===== Data lines

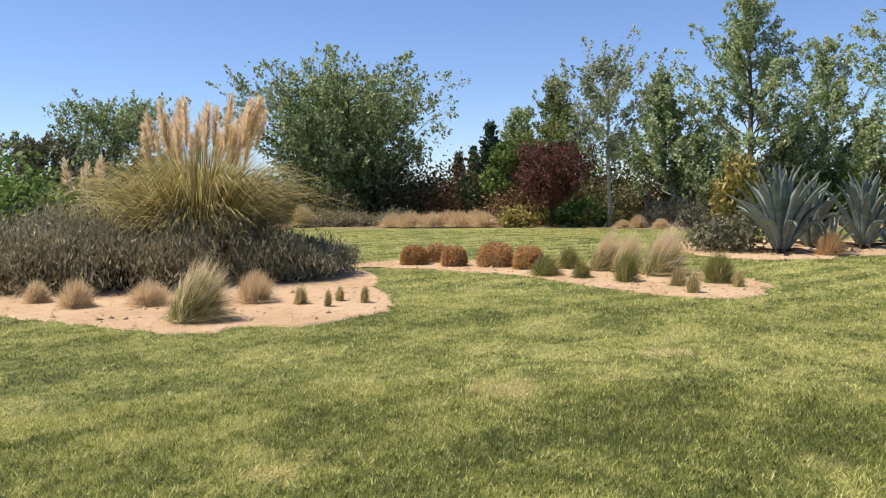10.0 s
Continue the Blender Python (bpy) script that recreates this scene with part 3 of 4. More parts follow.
for i, (x, y, hh, w) in enumerate(((-53.0, 59.5, 8.3, 2.5), (-51.6, 60.8, 8.9, 2.4), (-48.9, 63.0, 9.9, 2.6), (-46.8, 64.7, 9.5, 2.7), (-50.0, 60.6, 7.4, 2.6), (-47.8, 63.6, 9.3, 2.6))):
    tree("poplar", x, y, hh, w, column, leafmat=FRESH_LEAF, label="tall fresh-green poplar behind the fence", group="poplars behind the fence", seed=80 + i, base=0.1, limbs=64, per_limb=10, leaves=18000, leaf=0.13,
         clump=0.55, rise=0.95, trunk=0.2, **FAR)
for i, (x, y, hh, w) in enumerate(((-58.7, 46.8, 7.2, 0.75), (-57.0, 48.9, 6.7, 0.5), (-57.6, 48.2, 6.2, 0.5), (-56.1, 49.9, 5.8, 0.5), (-46.5, 44.0, 5.0, 1.0), (-45.0, 83.0, 7.3, 0.8), (-46.2, 82.0, 6.2, 0.9),
                                   (-48.0, -13.9, 4.4, 0.45), (-47.2, -14.6, 4.0, 0.4))):
    tree("cypress", x, y, hh, w, column, leafmat=CONIFER_LEAF, label="narrow dark green cypress beyond the garden", group="cypresses", seed=90 + i, base=0.04, limbs=44, per_limb=5, leaves=5500, leaf=0.12, clump=0.28, rise=1.1, trunk=0.1, **FAR)
for i, (x, y, hh, w, lm) in enumerate(((34.5, 146, 8.0, 5.0, OLIVE_LEAF), (40.5, 144.5, 7.2, 4.2, OLIVE_LEAF), (66.7, 188.6, 6.7, 4.5, OLIVE_LEAF), (49.5, 99, 6.4, 3.6, OLIVE_LEAF), (54.5, 97, 6.6, 3.6, OLIVE_LEAF),
                                       (60.5, 96, 6.9, 4.0, OLIVE_LEAF), (72, 160, 5.5, 5.5, OLIVE_LEAF), (84, 150, 5.5, 6.0, OLIVE_LEAF), (57, 175, 5.0, 6.0, OLIVE_LEAF), (47, 160, 4.6, 6.0, OLIVE_LEAF), (92, 140, 6, 5, GREEN_LEAF))):
    tree("far_tree", x, y, hh, w, dome, leafmat=lm, label="distant dark green tree beyond the vineyard", group="distant trees", seed=110 + i, base=0.1, limbs=34, per_limb=8, leaves=7500, leaf=0.23, clump=0.8, rise=0.6,
         trunk=0.2, **FAR)
for i, (x, y, hh, w) in enumerate(((54.5, 117.9, 9.1, 0.85), (56.5, 117.4, 9.7, 0.9), (55.6, 119, 9.0, 0.7))):
    tree("poplar", x, y, hh, w, column, leafmat=CONIFER_LEAF, label="distant narrow Lombardy poplar", group="distant poplars", seed=130 + i, base=0.06, limbs=44, per_limb=5, leaves=3600, leaf=0.26, clump=0.4, rise=1.2,
         trunk=0.14, **FAR)

# ---------------------------------------------------------------- shrubs


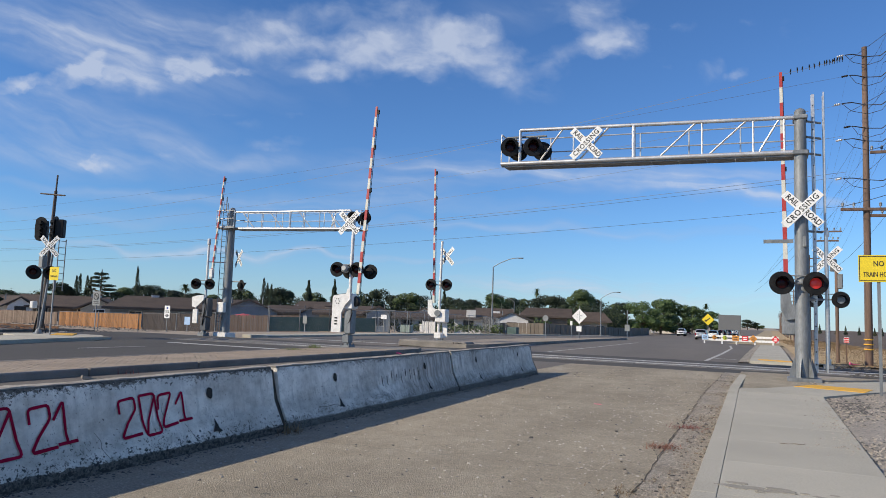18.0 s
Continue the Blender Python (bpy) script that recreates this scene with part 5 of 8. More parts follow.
# ---- houses and fences beyond the far side ----
def house(x, y, turn, length, depth, wall, ridge, mat, gable_front=False, chimney=None, windows=2, label="", eave=0.9, hip=(0, 0)):
    """Single-storey house with a low gabled or hipped roof; its long side faces -y before the turn."""
    z = ground_z(x, y) - 0.1
    t = thing("house", label or "single-storey house with a low brown shingle roof", "house", pose(x, y, z, 0, 0, turn), "houses")
    hl, hd = length / 2, depth / 2
    s = Shape()
    s.box((-hl, -hd, 0), (hl, hd, wall))
    part("wall_block", s, mat, t, "house wall")
    o, th = eave, 0.16
    if gable_front:
        of = 0.25
        a = Shape()
        for sg in (-1, 1):
            a.add([(0, -hd - of, ridge), (sg * (hl + o), -hd - of, wall - 0.22), (sg * (hl + o), hd + o, wall - 0.22), (0, hd + o, ridge), (0, -hd - of, ridge + th), (sg * (hl + o), -hd - of, wall - 0.22 + th), (sg * (hl + o), hd + o, wall - 0.22 + th), (0, hd + o, ridge + th)], [(0, 1, 2, 3), (7, 6, 5, 4), (0, 4, 5, 1), (1, 5, 6, 2), (2, 6, 7, 3)])
        roof = part("roof", a, "roof", t, "brown shingle roof")
        part("gable", Shape().prism([(-hl, wall - 0.02), (hl, wall - 0.02), (0, ridge - 0.05)], -hd, -hd + 0.1), mat, t)
        part("gable", Shape().prism([(-hl, wall - 0.02), (hl, wall - 0.02), (0, ridge - 0.05)], hd - 0.1, hd), mat, t)
        for sg in (-1, 1):
            part("fascia", Shape().add([(0, -hd - of - 0.03, ridge - 0.05), (sg * (hl + o), -hd - of - 0.03, wall - 0.26), (sg * (hl + o), -hd - of - 0.03, wall - 0.02), (0, -hd - of - 0.03, ridge + th + 0.02), (0, -hd - of, ridge - 0.05), (sg * (hl + o), -hd - of, wall - 0.26), (sg * (hl + o), -hd - of, wall - 0.02), (0, -hd - of, ridge + th + 0.02)], [(0, 1, 2, 3), (7, 6, 5, 4), (0, 4, 5, 1), (3, 2, 6, 7)]), "fascia", roof)
    else:
        a = Shape()
        r0, r1, ez = -hl - o + hip[0], hl + o - hip[1], wall - 0.22
        for sg in (-1, 1):
            a.add([(r0, 0, ridge), (-hl - o, sg * (hd + o), ez), (hl + o, sg * (hd + o), ez), (r1, 0, ridge), (r0, 0, ridge + th), (-hl - o, sg * (hd + o), ez + th), (hl + o, sg * (hd + o), ez + th), (r1, 0, ridge + th)], [(0, 1, 2, 3), (7, 6, 5, 4), (0, 4, 5, 1), (1, 5, 6, 2), (2, 6, 7, 3)])
        for sg, rx, h in ((-1, r0, hip[0]), (1, r1, hip[1])):
            if h:
                a.add([(rx, 0, ridge + th - 0.004), (sg * (hl + o), -hd - o, ez + th - 0.004), (sg * (hl + o), hd + o, ez + th - 0.004), (rx, 0, ridge), (sg * (hl + o), -hd - o, ez), (sg * (hl + o), hd + o, ez)], [(0, 1, 2), (3, 4, 5), (1, 2, 5, 4)])
        roof = part("roof", a, "roof", t, "brown shingle roof")
        for sg, h in ((-1, hip[0]), (1, hip[1])):
            if h:
                continue
            g = Shape().add([(sg * hl, -hd, wall - 0.02), (sg * hl, hd, wall - 0.02), (sg * hl, 0, ridge - 0.05), (sg * (hl - 0.1), -hd, wall - 0.02), (sg * (hl - 0.1), hd, wall - 0.02), (sg * (hl - 0.1), 0, ridge - 0.05)], [(0, 1, 2), (3, 4, 5), (0, 1, 4, 3), (1, 2, 5, 4), (2, 0, 3, 5)])
            part("gable", g, mat, t)
        part("fascia", Shape().box((-hl - o, -hd - o - 0.03, wall - 0.34), (hl + o, -hd - o + 0.0, wall - 0.04)), "fascia", roof)
    for i in range(windows):
        wx = -hl + length * (i + 0.5) / windows
        w = part("window", Shape().box((wx - 0.75, -hd - 0.05, 0.95), (wx + 0.75, -hd + 0.02, 2.05), bevel=0.01), "fascia" if mat == "stucco_white" else "white_metal", t, "framed window")
        part("pane", Shape().box((wx - 0.66, -hd - 0.06, 1.03), (wx - 0.02, -hd - 0.045, 1.97)), "window", w)
        part("pane", Shape().box((wx + 0.02, -hd - 0.06, 1.03), (wx + 0.66, -hd - 0.045, 1.97)), "window", w)
    if chimney:
        cx, cm, ch, cw, *back = chimney
        cy = back[0] if back else 0.0
        part("chimney", Shape().box((cx - cw / 2, cy - 0.5, wall), (cx + cw / 2, cy + 0.4, ridge + ch), bevel=0.03), cm, t, "chimney stack")
        part("chimney_cap", Shape().box((cx - cw / 2 - 0.06, cy - 0.56, ridge + ch), (cx + cw / 2 + 0.06, cy + 0.46, ridge + ch + 0.1), bevel=0.02), "fascia", t)
    for vx in (-0.3, 0.25):
        part("vent_pipe", Shape().rod((vx * length, 0.3, ridge - 0.4), (vx * length, 0.3, ridge + 0.35), 0.07), "galv", t)
    return t


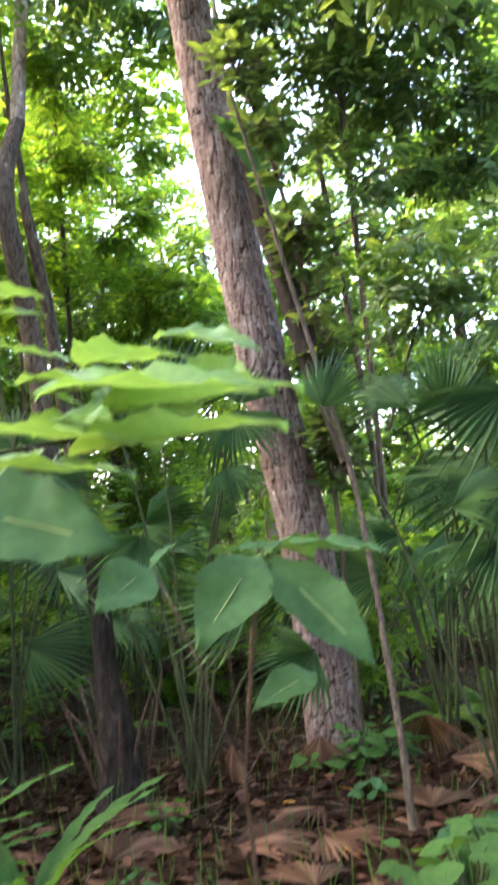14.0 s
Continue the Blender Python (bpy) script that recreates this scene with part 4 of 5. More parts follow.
for kx, ky, kz, size in ((-0.215, 3.62, 4.78, (0.05, 0.07, 0.12)), (-0.2, 3.65, 4.93, (0.06, 0.07, 0.13)), (-0.225, 3.66, 5.1, (0.05, 0.06, 0.12)), (-0.235, 3.6, 4.95, (0.05, 0.05, 0.16))):
    knot(main, (kx, ky, kz), size, 10 * kz, "dark swollen burl on the bark", BARK_SCAR)
for n, (kx, kz, ks) in enumerate(((-0.06, 3.3, 0.013), (-0.3, 4.35, 0.012), (-0.03, 2.62, 0.014))):
    trunk_y = 3.19 + 0.1 * kz if kz > 0.3 else 3.2
    knot(main, (kx, trunk_y - 0.12, kz), (ks, ks * 0.7, ks * 0.8), n + 9, "small dark branch scar", BARK_SCAR)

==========

> **Exercise aim**:
Give only the number of lines in the entries above that contain the string "More".

> **Expected answer**:
3